Drop the images; return everything else in the listing below exactly.

↓↓↓

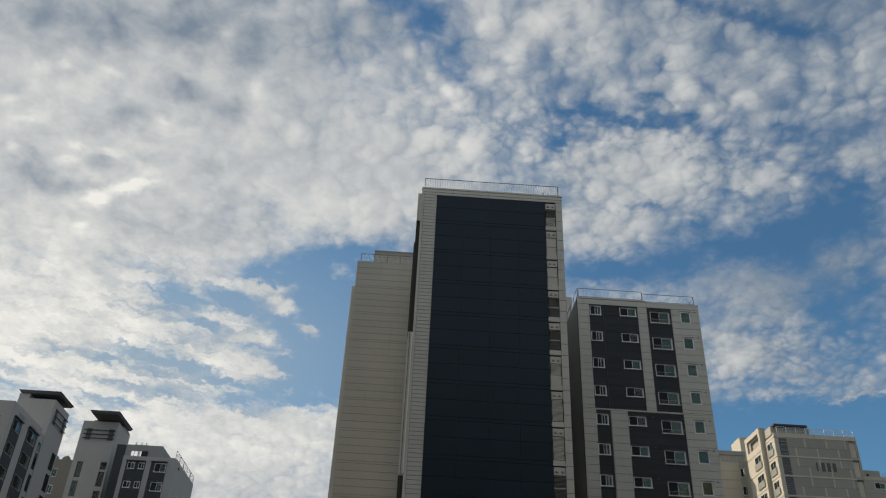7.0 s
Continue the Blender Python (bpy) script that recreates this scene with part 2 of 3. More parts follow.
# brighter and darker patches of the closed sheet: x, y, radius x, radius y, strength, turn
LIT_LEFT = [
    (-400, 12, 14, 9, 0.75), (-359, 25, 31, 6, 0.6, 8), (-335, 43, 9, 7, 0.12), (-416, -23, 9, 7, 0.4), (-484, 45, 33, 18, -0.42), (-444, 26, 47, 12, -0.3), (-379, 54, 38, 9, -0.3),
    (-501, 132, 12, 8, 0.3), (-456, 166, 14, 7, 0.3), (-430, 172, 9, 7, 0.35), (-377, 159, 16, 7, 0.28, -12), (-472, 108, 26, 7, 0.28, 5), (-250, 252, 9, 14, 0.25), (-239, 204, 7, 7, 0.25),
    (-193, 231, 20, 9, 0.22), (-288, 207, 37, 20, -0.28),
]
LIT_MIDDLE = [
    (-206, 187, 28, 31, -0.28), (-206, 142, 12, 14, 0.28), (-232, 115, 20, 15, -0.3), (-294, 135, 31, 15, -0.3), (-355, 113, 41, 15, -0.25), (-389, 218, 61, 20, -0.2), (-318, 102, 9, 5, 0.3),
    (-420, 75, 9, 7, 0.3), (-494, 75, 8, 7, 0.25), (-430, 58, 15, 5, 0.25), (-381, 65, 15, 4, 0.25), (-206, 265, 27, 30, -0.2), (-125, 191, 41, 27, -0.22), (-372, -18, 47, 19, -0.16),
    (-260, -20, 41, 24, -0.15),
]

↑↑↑

→ RESULT
7.0 s
Continue the Blender Python (bpy) script that recreates this scene with part 2 of 3. More parts follow.
# brighter and darker patches of the closed sheet: x, y, radius x, radius y, strength, turn
LIT_LEFT = [
    (-400, 12, 14, 9, 0.75), (-359, 25, 31, 6, 0.6, 8), (-335, 43, 9, 7, 0.12), (-416, -23, 9, 7, 0.4), (-484, 45, 33, 18, -0.42), (-444, 26, 47, 12, -0.3), (-379, 54, 38, 9, -0.3),
    (-501, 132, 12, 8, 0.3), (-456, 166, 14, 7, 0.3), (-430, 172, 9, 7, 0.35), (-377, 159, 16, 7, 0.28, -12), (-472, 108, 26, 7, 0.28, 5), (-250, 252, 9, 14, 0.25), (-239, 204, 7, 7, 0.25),
    (-193, 231, 20, 9, 0.22), (-288, 207, 37, 20, -0.28),
]
LIT_MIDDLE = [
    (-206, 187, 28, 31, -0.28), (-206, 142, 12, 14, 0.28), (-232, 115, 20, 15, -0.3), (-294, 135, 31, 15, -0.3), (-355, 113, 41, 15, -0.25), (-389, 218, 61, 20, -0.2), (-318, 102, 9, 5, 0.3),
    (-420, 75, 9, 7, 0.3), (-494, 75, 8, 7, 0.25), (-430, 58, 15, 5, 0.25), (-381, 65, 15, 4, 0.25), (-206, 265, 27, 30, -0.2), (-125, 191, 41, 27, -0.22), (-372, -18, 47, 19, -0.16),
    (-260, -20, 41, 24, -0.15),
]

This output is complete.